An alliance between Morocco and South Africa can drive the Africa Agenda to prosperity

Minister of International Relations and Co-operation Dr Naledi Pandor. Picture: Jacques Naude Independent Newspapers

Minister of International Relations and Co-operation Dr Naledi Pandor. Picture: Jacques Naude Independent Newspapers

Published Feb 27, 2024


Build One South Africa’s (Bosa) head of international relations, Stevens Mokgalapa, believes that both South Africa and Morocco can play a constructive and progressive role in shaping the Africa Agenda by collectively advancing the Africa Agenda 2063.

Mokgalapa said there was an urgent need for engagement between the two countries on their shared interests, including economic, cultural and sport-related diplomacy.

“Economic diplomacy could assist in enhancing trade between the two countries regarding the importance of the African Continental Free Trade Area (AfCFTA) which opens doors for intra-African trade.

“Additionally, cultural diplomacy can facilitate people-to-people interaction and promote tourism between the two countries, which would unlock potential and foster a deeper understanding of the two nations.

“Sport diplomacy is also one of the diplomatic tools that could be used to promote people’s relations. For example, the Moroccan premier league and the South African premier league are two of the best professional football leagues in Africa, hence collaboration can improve the quality of football in Africa,” he added.

He said there were many ways both countries can work and communicate, citing public diplomacy as one of the tools both countries could utilise to communicate with each other’s foreign policy, which would offer a deeper understanding and clarity of their respective foreign policy positions.

Mokgalapa said Morocco’s leadership of the UN Human Rights Council (UNHRC) marked a pivotal role as a stamp of approval for the country.

“Therefore, both countries could collaborate and champion Africa’s human rights issues by highlighting issues like migration, food security, conflict, displacements, and climate change.

“Bosa calls on the South African government to show leadership as a credible international actor and positively engage with Morocco to increase co-operation for economic and trade relations and prosperity.

“There is potential for both countries who are the most industrialised in Africa to work together for the good of AfCFTA. South Africa should support the round tables process led by the UN to reach a political solution regarding the Western Sahara issue in accordance with the UN Security Council resolutions.

“We call for realistic and pragmatic solutions that will guarantee closer co-operation, security and stability in the Maghreb region,” he explained.

Mokgalapa’s proposal follows a heavy blow to relations between the two countries when South Africa championed the independence of the Sahrawi Arab Democratic Republic (SADR), while Rabat claims it as its province.

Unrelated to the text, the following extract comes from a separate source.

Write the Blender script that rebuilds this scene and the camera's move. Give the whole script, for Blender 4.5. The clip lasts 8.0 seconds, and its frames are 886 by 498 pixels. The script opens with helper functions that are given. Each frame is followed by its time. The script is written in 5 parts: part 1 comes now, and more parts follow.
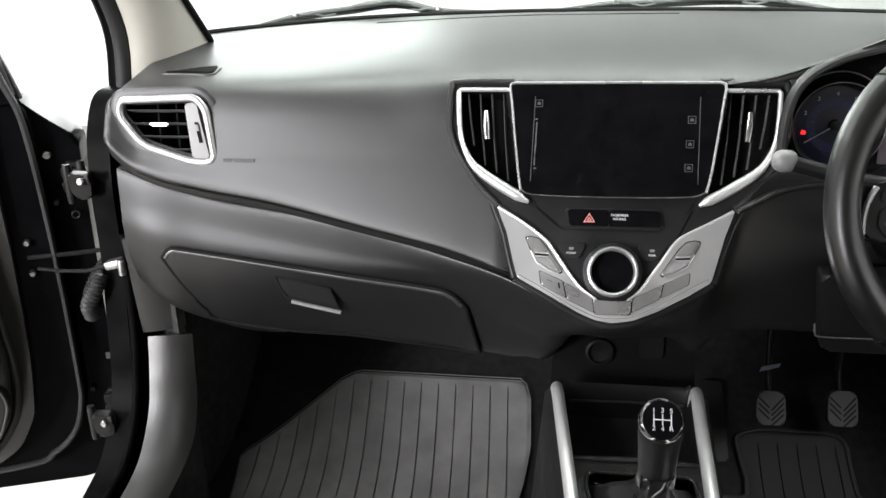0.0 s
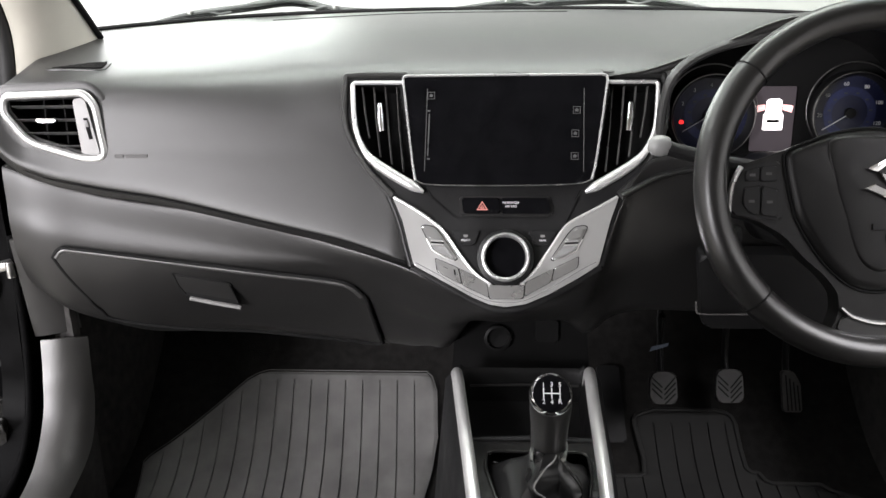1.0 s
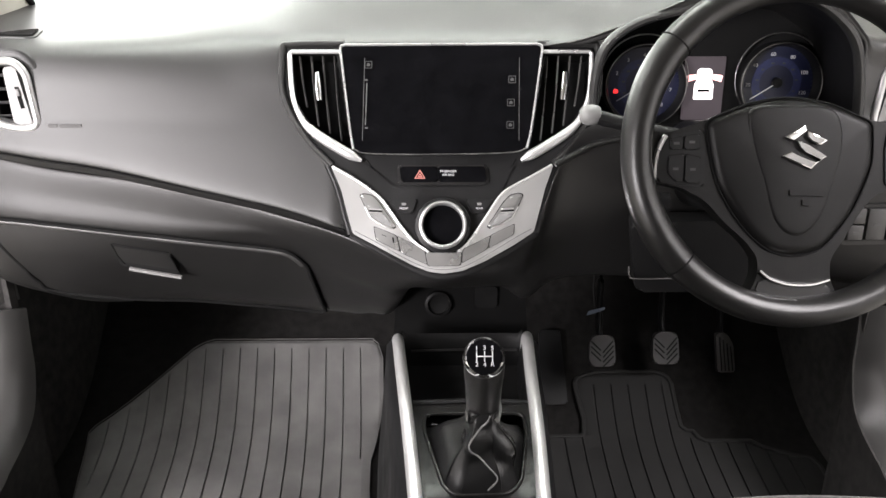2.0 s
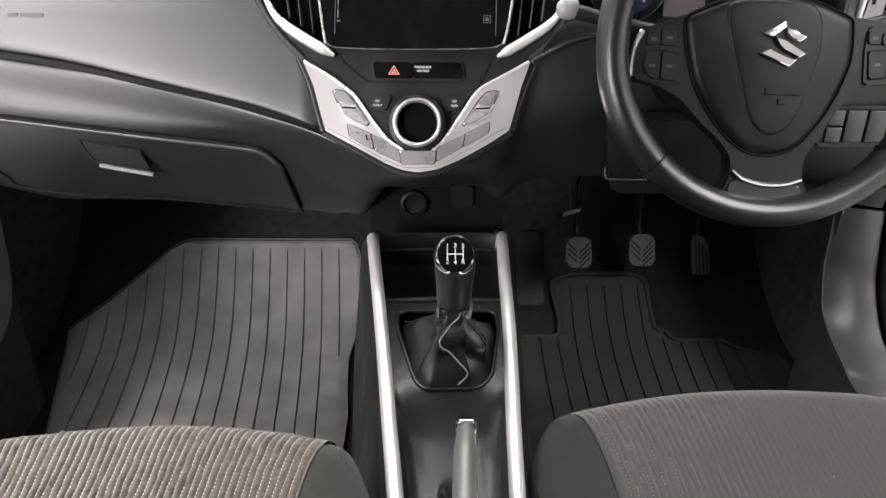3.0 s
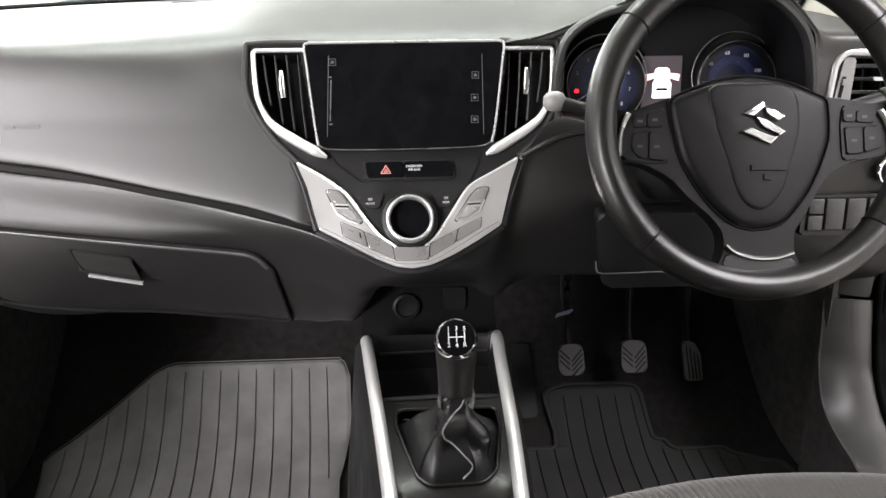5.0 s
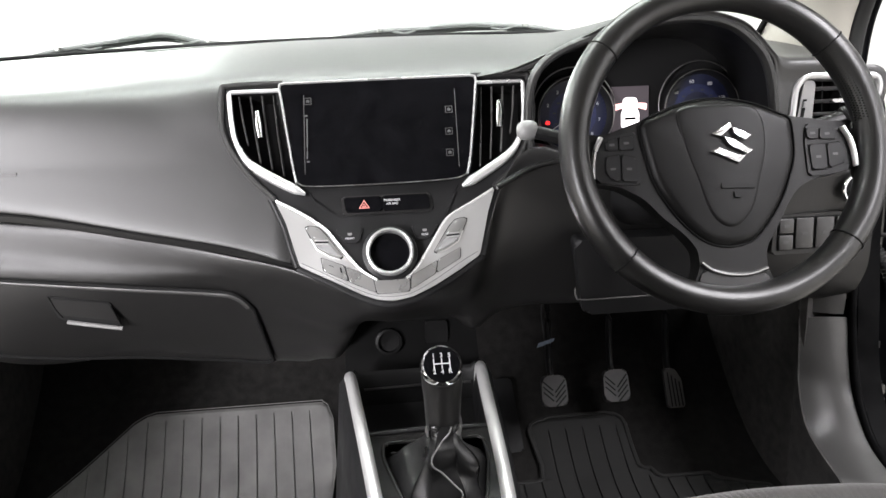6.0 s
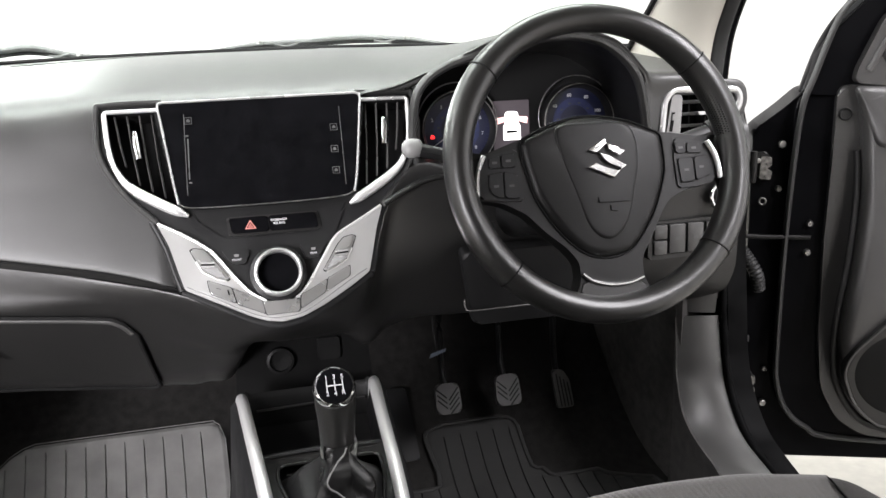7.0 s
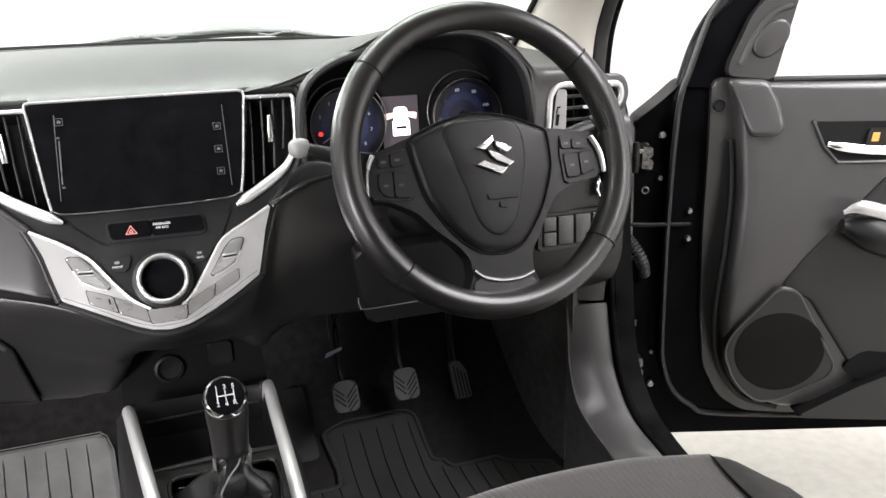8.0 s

In salvaging both countries’ relation, Mokgalapa said the realm of international relations was a guiding principle which stood as a beacon for decision-making: nations that were bound not by unchanging alliances or enmities but by enduring interests.

“Foreign policy is not cast in stone! This principle dictates that a country’s strategic objectives should invariably steer its interactions with others, evaluating each nation based on its inherent merits.

“It is in this context that the South African government should be approaching its relationship with Morocco. Mutual trust and understanding between the two countries must be the foundation to restore and develop the bilateral relations in order to eventually contribute to building continental economic integration.

“They could also reap huge benefits from a stronger concertation on political regional issues, as both serve on the AU’s Peace and Security Council and could learn from exchanging notes on their respective rich experiences in this regard,” he concluded.